Deal politiknya nggak tertutup kok. Terbuka dengan jelas.
Itu kalau kita bicara AS dan Aussie. Kalau dengan Indonesia, sejelek-jeleknya pemerintah kita (kata sebagian orang), menurutku nggak akan sebodoh itu punya deal politik tertentu dalam hal ini.

Kalau soal AS dan Aussie, itu udah jelas. Mereka memang punya "deal". AS dan Australia memang telah terikat ke dalam aliansi militer sejak ditandatanganinya perjanjian aliansi militer tiga negara Australia, New Zealand dan United States yang dikenal sebagai ANZUS yang ditandatangani kalau daku nggak salah sekitar akhir tahun 50-an. Dulu tujuannya untuk menghadapai Cold War. New Zealand akhirnya mengundurkan diri karena nggak mau terlibat perseteruan langsung dengan Soviet.

Nah kalau sekarang dibikin pangkalan di Darwin, itu jelas membawa kepentingan US di kawasan Asia Pasifik, setelah mereka nggak punya lagi pangkalan militer di kawasan ini semenjak dua pangkalan militer mereka di Filipina ditutup. Bila kita melihat kembali kerjasama militer AS-Australia, kedua negara itu telah mencapai tahapan kerjasama pada tingkatan yang maju. Kedua negara bukan saja membangun pusat-pusat komunikasi intelijen di West Coast Naval Base, Nurrungar dan wilayah tengah Australia, melainkan juga membangun prototipe peluru kendali strategis lintas kawasan yang dapat digunakan bila terjadi perang nuklir.

Dibangunnya pangkalan militer AS di Darwin, Australia, memenuhi kepentingan AS dan Australia untuk menjaga kepentingan militer, politik dan ekonominya di Asia Pasifik. Meski AS dan Australia tidak secara spesifik menyebut negara mana yang dapat mengganggu keamanan kawasan, tapi sangat mudah ditebak bahwa kemungkinan ancaman militer tersebut akan datang dari China yang kini menjadi The Rising Star.

Seperti yang pernah dikatakan Pak Ikrar Nusa Bakti, bagi AS, China adalah negara yang dapat mengancam kepentingan militer, politik dan ekonominya di kawasan ini. Meski Asia Tenggara adalah medan pertarungan militer yang tanggung bagi negara-negara besar, tak ayal lagi kini menjadi kawasan yang cukup penting, apalagi masih ada soal klaim teritorial yang saling tumpang tindih antara China dengan beberapa negara ASEAN terkait dengan Kepulauan Paracel dan Spratly. Di sisi lain, bagi Australia, meski hubungan dengan China amat baik dan ekonomi Australia sebagian besar juga tergantung pada ekspor ke China, Australia belum dapat menghilangkan persepsinya tentang China sebagai “Bahaya Kuning” atau “Bahaya Merah”. Persoalan yang muncul kemudian adalah, benarkah janji AS dan Australia yang mengatakan pangkalan militer di Darwin tersebut hanya sebagai tempat latihan dan juga pangkalan marinir AS untuk melakukan operasi militer selain perang untuk menangani bencana alam di kawasan?

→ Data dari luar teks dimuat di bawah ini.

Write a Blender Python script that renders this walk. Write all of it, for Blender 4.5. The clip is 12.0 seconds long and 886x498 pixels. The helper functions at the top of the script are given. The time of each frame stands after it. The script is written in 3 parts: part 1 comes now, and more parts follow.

Indonesia, sebagai negara yang paling dekat dengan pangkalan ini, perlu sangat waspada dan jangan terlalu lugu seperti yang dikatakan oleh para petinggi TNI. Ingat bahwa Amerika itu punya sebuah kebijakan yang disebut Subversive as US Foreign Policy. Dan itu pernah diterapkan di negara kita, lho, saat adanya peristiwa PRRI/Permesta.